Analyzing the Analysis

Our Fairfield County government has recently posted on its website a most revealing Council performance summary. The Tax and Services Analysis provides even more evidence of Council’s miserable history of mismanagement. In fact, this report could have been titled “An expose of Council’s big spending and mismanagement.” Please carefully review this insightful report prior to voting on Nov. 4.

Be forewarned, the foundation for the conclusions in this “study” is based on the false premise that more spending automatically equals more service. That premise is, of course, just bunk, but it is the only way to present Council in a positive (but false) light .

I believe the aforementioned report has established a new low for incredulous conclusions but does contain many facts that point to the need for a Council makeover come Nov. 4.

This report seemingly ignored the best accepted practices of good analytics, thus, produced misleading conclusions. Any useful analysis supports its conclusions with documented research and universally accepted paradigms. Additionally, cause and effect relationships should be used as conduits leading to unshakeable conclusions. Few of the conclusions in the aforementioned study were grounded in reality nor were they supported by any documentation. The study, thus, served to remind us all just how blind the Council is to the reality of their own poor stewardship of taxpayers money.
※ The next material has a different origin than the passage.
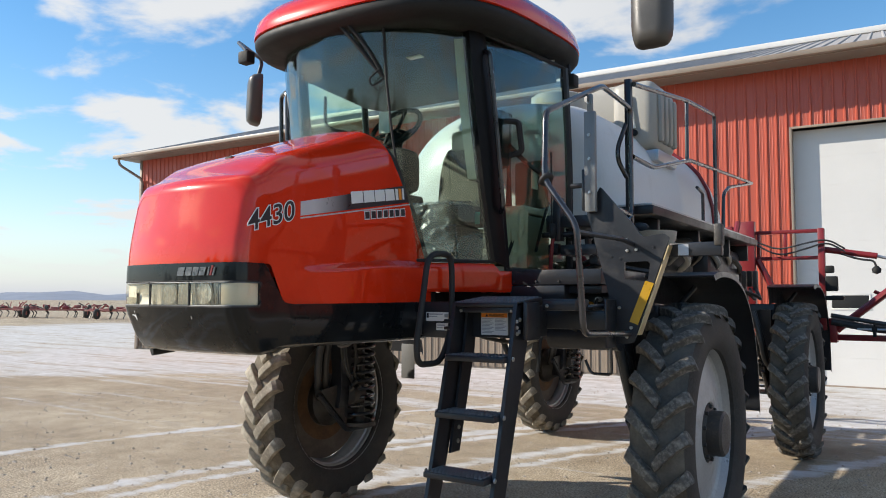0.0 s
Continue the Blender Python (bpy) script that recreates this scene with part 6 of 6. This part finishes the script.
# ---- parked implements far out in the field ----
def build_implement(place, turn, length, seed):
    rng = random.Random(seed)
    imp = thing("tillage_implement", Matrix.Translation(place) @ Matrix.Rotation(radians(turn), 4, "Z"), "red folded tillage implement parked in the field", "implement", "parked implements")
    bm = bmesh.new()
    for y in (-1.2, 0.0, 1.2):
        box(bm, (-length / 2, y - 0.08, 0.75), (length / 2, y + 0.08, 0.92), 0.02)
    n = int(length / 1.3)
    for k in range(n + 1):
        x = -length / 2 + k * length / n
        box(bm, (x - 0.06, -1.2, 0.78), (x + 0.06, 1.2, 0.90), 0.02)
    part("frame", bm, IMPLEMENT_RED, imp)
    bm = bmesh.new()
    for k in range(n * 2):
        x = -length / 2 + (k + 0.5) * length / (2 * n)
        y = rng.choice((-1.2, 0, 1.2))
        tube(bm, [(x, y, 0.8), (x + 0.1, y + 0.35, 0.5), (x, y + 0.15, 0.02)], 0.05, 6, 0.1)
    tagged(part("tine", bm, FRAME, imp), kind="stuff")
    for k in range(3):
        x = -length / 2 + (k + 0.5) * length / 3
        part("hitch_tower", tubed([(x - 0.5, 0, 0.9), (x, 0, 1.0 + rng.random() * 0.45), (x + 0.6, 0, 0.9)], 0.09, 6, 0), RED_DULL, imp)
        part("hose", tubed([(x - 0.8, 0.2, 0.9), (x - 0.3, 0.1, 1.15 + rng.random() * 0.25), (x + 0.5, 0, 1.1), (x + 1.0, 0, 0.9)], 0.05, 6, 0.5), HOSE, imp)
    for k in range(int(length / 1.1)):
        x = -length / 2 + (k + 0.5) * 1.1
        part("fold_arm", boxed((x - 0.32, -0.9 + 0.3 * (k % 3), 0.86), (x + 0.34, -0.72 + 0.3 * (k % 3), 0.98 + 0.22 * rng.random()), 0.02, Matrix.Rotation(rng.uniform(-0.12, 0.12), 4, "Y")), IMPLEMENT_RED if k % 2 else RED_DULL, imp)
    # folded wings: leaning struts, springs and gauge wheels piled on the frame
    for k in range(int(length * 1.6)):
        x, y = rng.uniform(-0.48, 0.48) * length, rng.uniform(-1.2, 1.2)
        x1, z1 = x + rng.uniform(-0.9, 0.9), 0.95 + 0.75 * rng.random() ** 1.6
        part("strut", tubed([(x, y, 0.85), ((x + x1) / 2, y + 0.1, 0.5 * (0.9 + z1) + 0.1), (x1, y + 0.2, z1)], 0.035 + 0.03 * rng.random(), 6, 0.1), (IMPLEMENT_RED, MUD_IRON, RED_DULL)[k % 3], imp)
    for k in range(3):
        x = rng.uniform(-0.42, 0.42) * length
        part("gauge_wheel", lathed([(0.10, -0.08), (0.24, -0.09), (0.28, 0), (0.24, 0.09), (0.10, 0.08)], Matrix.Translation((x, -1.3, 0.95 + 0.4 * rng.random())) @ Matrix.Rotation(radians(70 + 40 * rng.random()), 4, "Y"), 16, closed=True), MUD_IRON, imp)
    for x in (-length / 3, length / 3):
        wh = part("wheel", lathed([(0.22, -0.12), (0.45, -0.12), (0.5, 0), (0.45, 0.12), (0.22, 0.12)], Matrix.Translation((x, -1.5, 0.5)) @ Matrix.Rotation(radians(90), 4, "Y"), 20, closed=True), TYRE, imp)
        part("rim", lathed([(0.0, 0.04), (0.23, 0.04), (0.23, -0.04), (0.0, -0.04)], Matrix.Translation((x, -1.5, 0.5)) @ Matrix.Rotation(radians(90), 4, "Y"), 16), IMPLEMENT_RED, wh)


build_implement((-78, 37, 0), 30, 9, 1)
build_implement((-70, 39, 0), 34, 9, 2)
build_implement((-60, 40, 0), 28, 8, 3)


# ---- spruces across the yard, mirrored in the glass and the paint ----
BARK = surf("spruce_bark", (0.10, 0.075, 0.055), 0.9, 0, 0.3, 4, 60, 0.4)
NEEDLE = surf("spruce_needles", (0.035, 0.055, 0.030), 0.8, 0, 0.4, 3, 40, 0.2)


def build_spruce(x, y, h, seed):
    rng = random.Random(seed)
    tree = thing("spruce", (x, y, 0), "tall dark green spruce standing across the yard", "tree", "spruces")
    part("trunk", tubed([(0, 0, 0), (0.05, 0, h * 0.5), (0, 0.03, h)], 0.2, 8, 0, False), BARK, tree)
    bm = bmesh.new()
    z = 0.8
    while z < h:
        reach = (1 - z / h) ** 0.85 * h * 0.29 + 0.15
        n = 9 if z < h * 0.7 else 6
        a0 = rng.random() * 6
        for k in range(n):
            a = a0 + k * math.tau / n + rng.uniform(-0.2, 0.2)
            r = reach * rng.uniform(0.75, 1.15)
            d, side = Vector((math.cos(a), math.sin(a), 0)), Vector((-math.sin(a), math.cos(a), 0))
            for f0, f1, w in ((0.1, 0.6, 0.22), (0.4, 0.85, 0.2), (0.65, 1.0, 0.14)):
                p, q = d * r * f0 + Vector((0, 0, z - 0.1 * f0 * r)), d * r * f1 + Vector((0, 0, z - 0.35 * f1 * r + rng.uniform(-0.1, 0.1)))
                wv = side * r * w
                vs = [bm.verts.new(c) for c in (p - wv * 0.4, p + wv * 0.4, q + wv, q + d * 0.12 * r, q - wv)]
                bm.faces.new(vs)
                lo = bm.verts.new((p + q) / 2 - Vector((0, 0, 0.16 * r + 0.08)))
                bm.faces.new((vs[0], vs[4], lo))
                bm.faces.new((vs[2], vs[1], lo))
                bm.faces.new((vs[4], vs[2], lo))
        z += h * 0.032 + 0.05
    part("crown", bm, NEEDLE, tree, smooth=10)


tree_rng = random.Random(41)
for i in range(46):
    tree_x = -64 + 2.3 * i + tree_rng.uniform(-1.2, 1.2)
    tall = smooth01((tree_x + 34) / 16)
    build_spruce(tree_x, -44 + tree_rng.uniform(-5, 5), 5.0 + 2.6 * tall + tree_rng.uniform(0, 2.0), 20 + i)


# ---- loose stones on the yard ----
def build_stones():
    rng = random.Random(77)
    verts, faces = [], []
    for _ in range(9000):
        x, y = rng.uniform(-11, 5.5), 0.3 + 12.7 * rng.random() ** 1.4
        r = 0.006 + 0.022 * rng.random() ** 3
        h, b = r * rng.uniform(0.5, 0.9), len(verts)
        a0 = rng.random() * 6
        ring = [(x + r * rng.uniform(0.7, 1.2) * math.cos(a0 + k * math.tau / 5), y + r * rng.uniform(0.7, 1.2) * math.sin(a0 + k * math.tau / 5), 0.001) for k in range(5)]
        verts += ring + [(x + rng.uniform(-0.3, 0.3) * r, y + rng.uniform(-0.3, 0.3) * r, h)]
        faces += [(b + k, b + (k + 1) % 5, b + 5) for k in range(5)]
    me = bpy.data.meshes.new("stones")
    me.from_pydata(verts, [], faces)
    me.materials.append(surf("yard_stone", (0.36, 0.32, 0.27), 0.9, 0, 0.4, 30, 120, 0.2))
    tagged(new("stones", me), "loose tan and grey stones scattered on the yard", "stones", kind="stuff")


build_stones()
The points below highlight some of the most egregiously flawed conclusions:

• The report’s oft-repeated conclusion that more spending automatically equals better service is, again, just bunk. Fairfield’s General Fund Budget per capita is 90 percent higher than its 18 rural peers’ average. This high roller spending has not translated into an improved quality of life as the report’s authors would have us believe. In fact, the abnormal government spending has only manifesting increased inefficiency and waste but not better services. The last two (2012 and 2014) Fairfield Citizens Needs Assessment Surveys have not been addressed by Council nor are they posted for citizen review. The surveys’ results apparently were so bad they are still hidden from public view. The 2012 survey was posted for a short while and revealed only two of the county’s service areas were rated “good.” In addition, most of the third party ratings place Fairfield in the lower half of service rankings despite the excess spending. Why did the report’s authors paint a different service picture without offering any documentation to support their wild theory more spending equates to improved services? Propagandists never answer these kind of questions.

• The contention more employees on the taxpayers’ payroll equal better service is another unfounded and unsupported theme of this paper. This contention is, again, unsupported with any proof from the authors. Who really thinks our services are 90 percent better than our peer counties?

• One of the more absurd contentions included in the study is Fairfield County has a full recreational program. Nothing could be further from reality. Fairfield county ranks 40th among all South Carolina counties in accessible exercise facilities. This ranking by the Robert Woods Foundation is certainly not a reflection of a full and robust recreational program. Further, to demonstrate their willingness to spend without any useful purpose, the Fairfield Recreation Department built an ill-conceived football field at a cost of over $300,000. Nearly a year later, the field is still not safe and is not usable. A decade ago the now disbanded Recreation Commission purchased a $100,000 rec building, which the County promptly mothballed (forever) in storage. How could the report’s authors have equated these wasteful expenditures with good service? These are just a couple of the many examples where this county’s excess spending has only manifested waste. Too bad the authors were so obviously short on research capabilities ,thus, inhibiting their ability to assemble a meaningful analysis.

• The report, also, states “other county’s” detention centers are inferior to ours. The report, again, leaves out any documented details. We are left to wonder which other county’s detention centers are worse than ours and how is that contention supported! The report ,again, tried to create conclusions without facts.

• The report also misses the point several of the peer counties have increased taxes fur to added fees to supply water. That would be one expense most of Fairfield would prefer. Both the Council and the report clearly failed the citizens in the water category.

• Yes, we do have a few services not found in all rural counties. These services comprise a small portion of the budget and certainly come nowhere near justifying s 90 percent budget increase over our peers.

Indeed this whole analysis is one big leap of faith. Who can have any faith in an analysis which proclaims spending equates to good service when the facts do not back the conclusions? In reality the aforementioned Robert Woods Johnson county quality of life ratings and the citizens surveys offer a complete factual rebuke of this report’s misleading conclusions that big spending equates to good services.

The facts do prove Council spends a lot more than its peers and the facts do prove the Council fails to delivery commensurate services. Coupling the high spending with wanting services is not what this county deserves. We are thankful for a report that highlights the plethora of reasons to vote for the challengers to the Council incumbents and their good old boy surrogate.

I do not think I have ever reviewed a report so informative yet so flawed in its conclusions. Sticking to the facts will yield a most insightful voting guide which reveals Council as big spenders who waste so much money. Our county deserves better.